What to do
Select every line holding the word "parts" and copy it.
"""
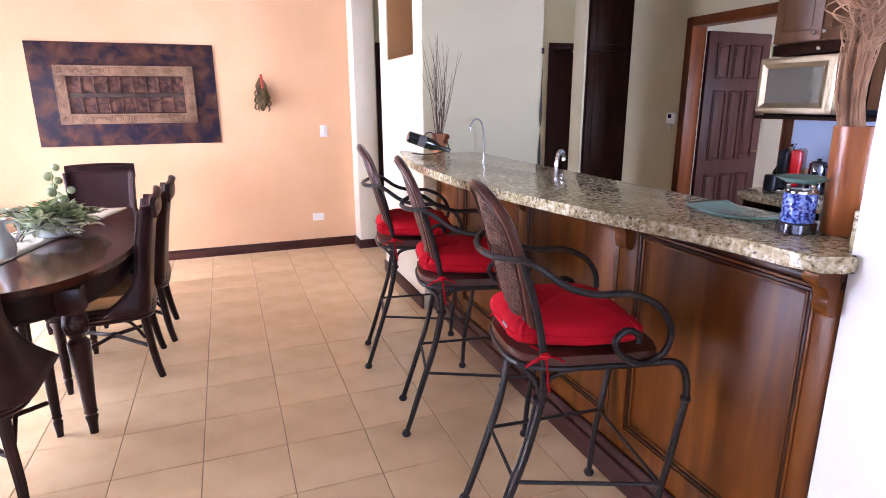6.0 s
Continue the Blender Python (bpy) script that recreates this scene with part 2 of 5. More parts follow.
LEAF = mat("grey_green_leaf", plain2((0.20, 0.27, 0.09), (0.50, 0.56, 0.35)), 9, 0.55, bump=0.1, wear=0.2, per_object=0.1)
LEAF_PALE = mat("pale_sage_leaf", plain2((0.48, 0.53, 0.40), (0.60, 0.64, 0.52)), 9, 0.6, bump=0.1, wear=0.15)
RUNNER = mat("cream_table_runner", plain2((0.74, 0.69, 0.58), (0.80, 0.76, 0.66)), 6, 0.9, bump=0.3, bump_scale=200)
PALE_CERAMIC = mat("pale_blue_ceramic", plain2((0.48, 0.54, 0.56), (0.58, 0.63, 0.64)), 5, 0.2, bump=0.05, coat=0.4)
COPPER_ART = mat("patinated_copper_sheet", [(0.28, (0.010, 0.007, 0.022)), (0.42, (0.022, 0.013, 0.026)), (0.52, (0.060, 0.026, 0.024)), (0.62, (0.100, 0.042, 0.026)), (0.78, (0.15, 0.078, 0.052))],
                 7.5, 0.5, ior=1.26, bump=0.15, bump_scale=30, distort=0.55, detail=9, wear=0.2)
COPPER_WARM = mat("warm_copper_sheet", [(0.32, (0.040, 0.018, 0.018)), (0.48, (0.095, 0.040, 0.028)), (0.66, (0.18, 0.082, 0.052))], 17.0, 0.5, ior=1.3, bump=0.3, bump_scale=40, distort=0.6, detail=7, wear=0.2)
CROSS_WOOD = mat("grey_brown_bar_wood", plain2((0.052, 0.034, 0.028), (0.088, 0.060, 0.050)), 10, 0.7, ior=1.25, bump=0.2, stretch=(1, 4, 4), wear=0.15)
CARVED = relief(mat("carved_warm_brown_wood", plain2((0.17, 0.090, 0.046), (0.28, 0.160, 0.090)), 14, 0.6, bump=0.3, bump_scale=60, wear=0.2), "cells", 34, 0.5, 0.005)
BRONZE = mat("aged_bronze", plain2((0.085, 0.055, 0.025), (0.16, 0.11, 0.05)), 18, 0.5, metal=0.7, bump=0.4, bump_scale=60, wear=0.2)
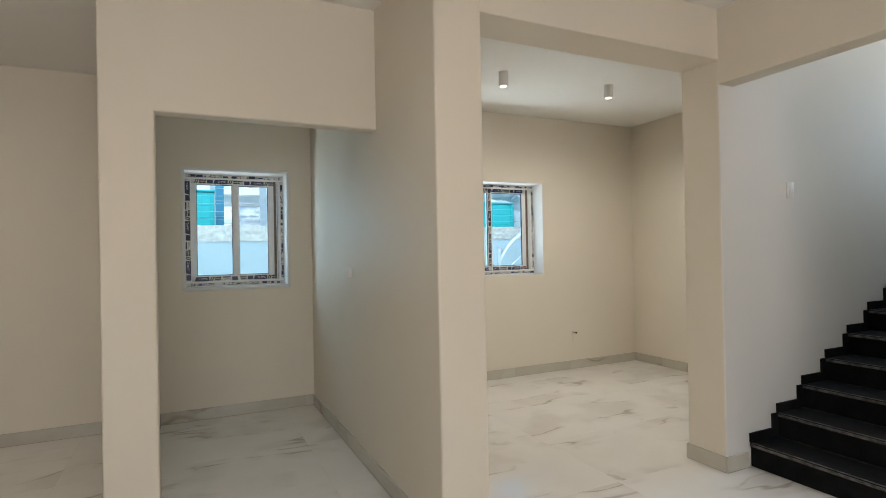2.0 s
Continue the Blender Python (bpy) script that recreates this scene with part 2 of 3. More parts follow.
"""
Solution for this problem
Continue the Blender Python (bpy) script that recreates this scene with part 2 of 5. More parts follow.
Continue the Blender Python (bpy) script that recreates this scene with part 2 of 3. More parts follow.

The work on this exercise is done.